» PROBLEM REQUIREMENTS
Reproduce only the lines that run from the line with "curve.update()" to the last line of the material, both ends included, exactly as they appear.
◇ ◇ ◇ ◇
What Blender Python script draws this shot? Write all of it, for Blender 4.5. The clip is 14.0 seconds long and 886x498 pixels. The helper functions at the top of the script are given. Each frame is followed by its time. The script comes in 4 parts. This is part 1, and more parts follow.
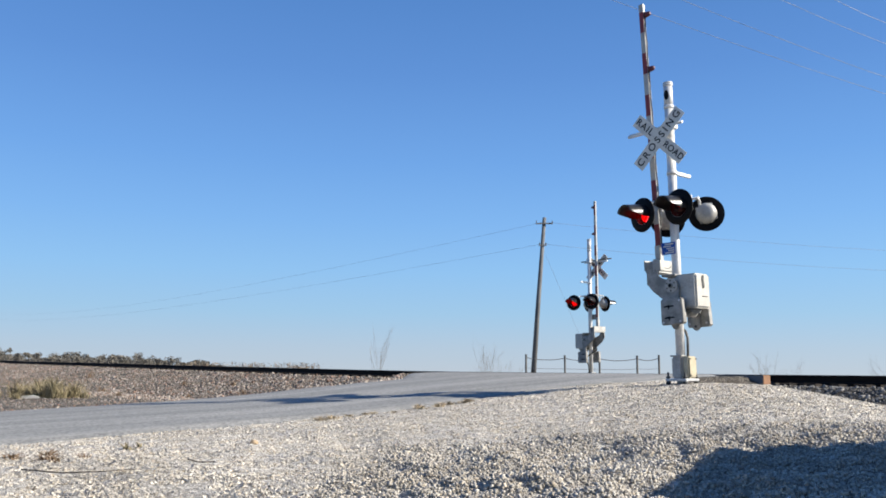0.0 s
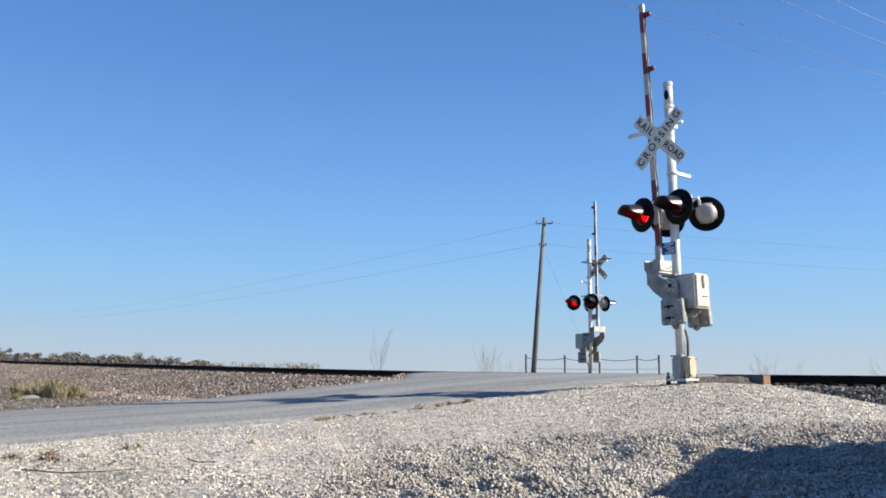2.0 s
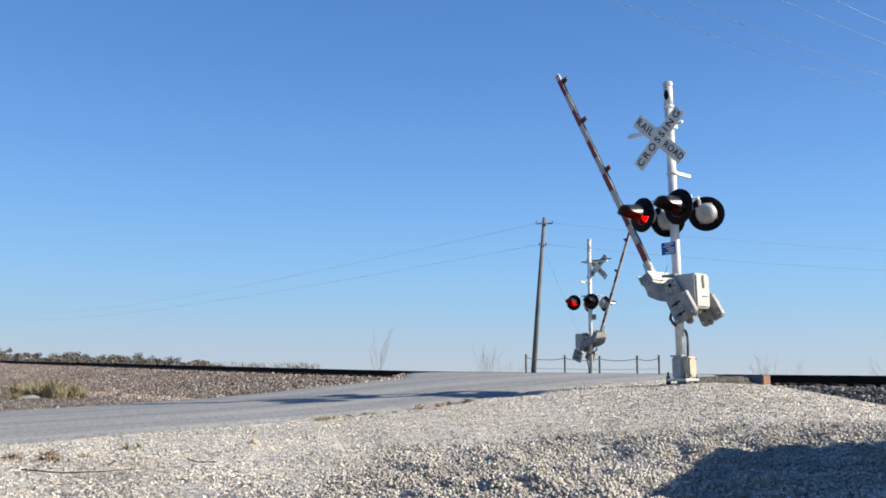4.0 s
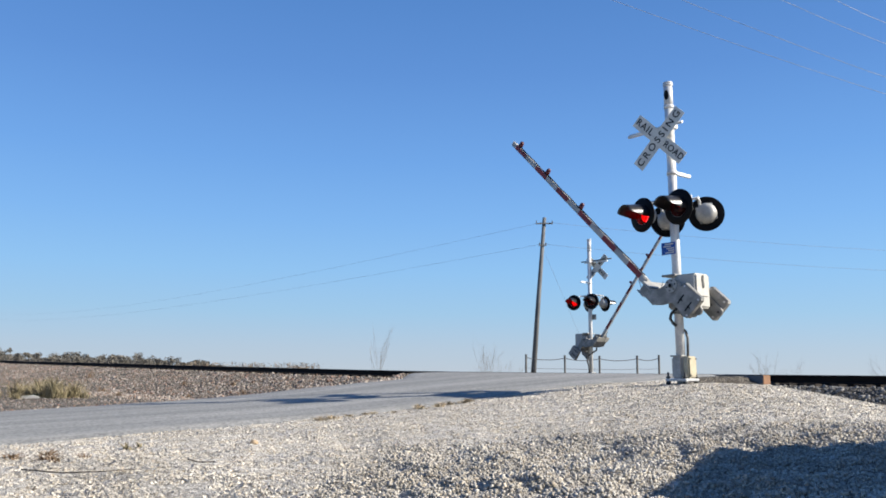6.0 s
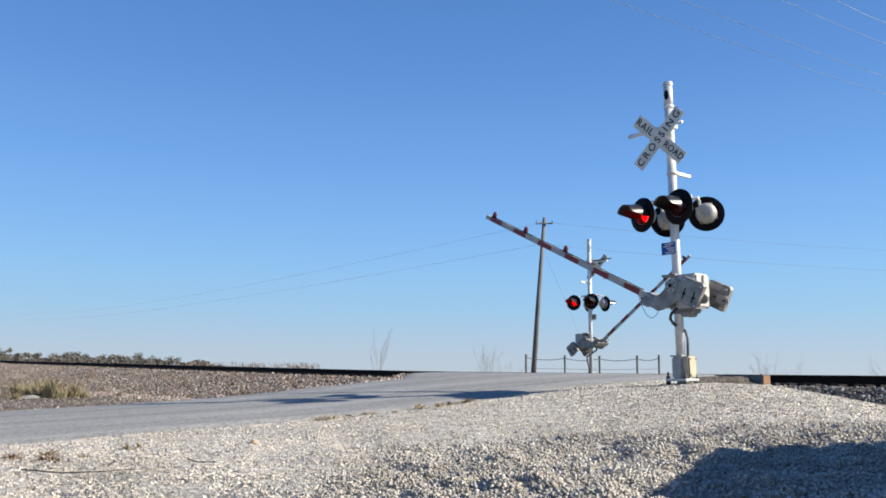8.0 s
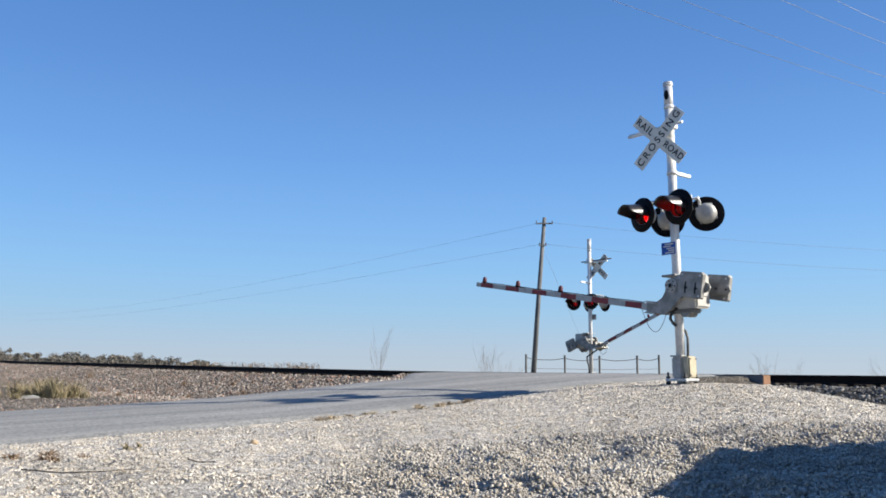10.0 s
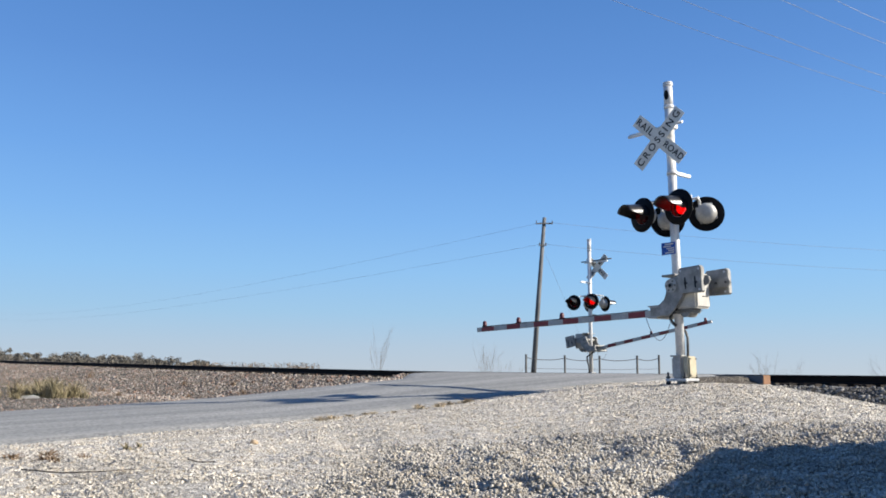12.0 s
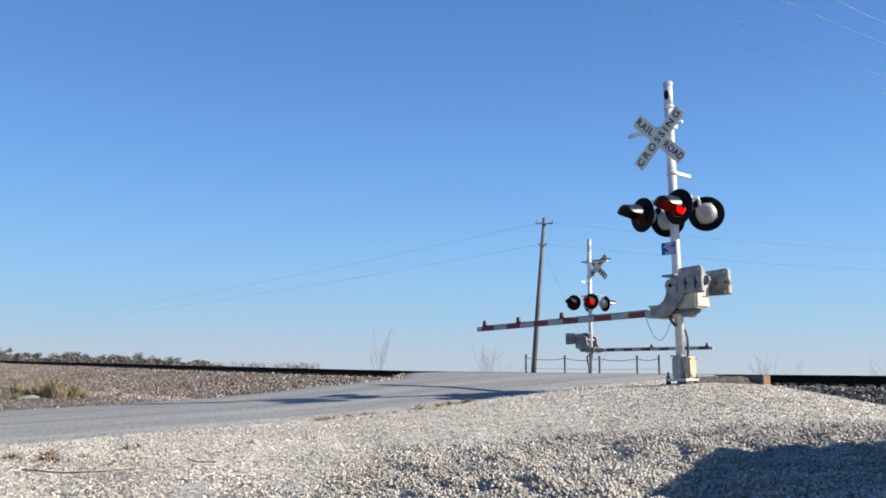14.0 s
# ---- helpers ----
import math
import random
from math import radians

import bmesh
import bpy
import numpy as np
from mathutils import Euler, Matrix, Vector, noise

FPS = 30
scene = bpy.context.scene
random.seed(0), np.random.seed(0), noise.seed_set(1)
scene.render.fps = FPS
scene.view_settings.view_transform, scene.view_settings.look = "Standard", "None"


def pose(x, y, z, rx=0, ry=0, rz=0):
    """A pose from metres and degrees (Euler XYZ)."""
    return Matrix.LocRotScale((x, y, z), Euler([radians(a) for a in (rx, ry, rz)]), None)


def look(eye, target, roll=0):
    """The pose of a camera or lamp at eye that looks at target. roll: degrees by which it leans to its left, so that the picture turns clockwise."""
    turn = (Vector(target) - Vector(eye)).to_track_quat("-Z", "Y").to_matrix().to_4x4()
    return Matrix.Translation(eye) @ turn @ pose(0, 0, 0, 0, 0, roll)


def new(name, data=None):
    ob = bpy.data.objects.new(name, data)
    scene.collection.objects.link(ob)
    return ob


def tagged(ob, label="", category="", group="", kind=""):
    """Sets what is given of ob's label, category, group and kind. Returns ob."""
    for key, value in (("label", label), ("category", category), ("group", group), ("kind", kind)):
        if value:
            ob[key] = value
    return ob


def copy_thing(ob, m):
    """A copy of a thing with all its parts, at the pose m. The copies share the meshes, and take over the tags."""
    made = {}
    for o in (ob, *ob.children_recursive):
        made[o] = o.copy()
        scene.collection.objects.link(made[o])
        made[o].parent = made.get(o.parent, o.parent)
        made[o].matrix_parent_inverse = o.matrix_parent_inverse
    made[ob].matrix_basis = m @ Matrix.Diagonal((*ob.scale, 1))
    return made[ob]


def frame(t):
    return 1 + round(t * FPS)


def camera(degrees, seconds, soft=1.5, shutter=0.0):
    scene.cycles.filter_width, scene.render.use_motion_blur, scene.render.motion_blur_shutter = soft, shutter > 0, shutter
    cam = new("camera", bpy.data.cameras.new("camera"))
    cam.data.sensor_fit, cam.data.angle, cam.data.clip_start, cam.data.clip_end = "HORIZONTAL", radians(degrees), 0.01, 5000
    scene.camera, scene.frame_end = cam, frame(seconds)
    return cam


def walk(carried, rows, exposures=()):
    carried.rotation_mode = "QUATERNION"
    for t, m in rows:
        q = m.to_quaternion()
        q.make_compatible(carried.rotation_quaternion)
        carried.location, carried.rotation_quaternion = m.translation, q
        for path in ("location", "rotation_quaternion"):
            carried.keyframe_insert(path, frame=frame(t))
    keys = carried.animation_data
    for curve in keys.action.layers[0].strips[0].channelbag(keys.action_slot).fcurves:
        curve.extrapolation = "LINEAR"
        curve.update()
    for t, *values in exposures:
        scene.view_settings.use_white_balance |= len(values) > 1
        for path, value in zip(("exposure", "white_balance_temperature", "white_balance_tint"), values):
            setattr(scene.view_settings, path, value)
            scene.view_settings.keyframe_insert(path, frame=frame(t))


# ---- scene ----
◇ ◇ ◇ ◇
» RESULT OF THIS TASK
        curve.update()
    for t, *values in exposures:
        scene.view_settings.use_white_balance |= len(values) > 1
        for path, value in zip(("exposure", "white_balance_temperature", "white_balance_tint"), values):
            setattr(scene.view_settings, path, value)
            scene.view_settings.keyframe_insert(path, frame=frame(t))


# ---- scene ----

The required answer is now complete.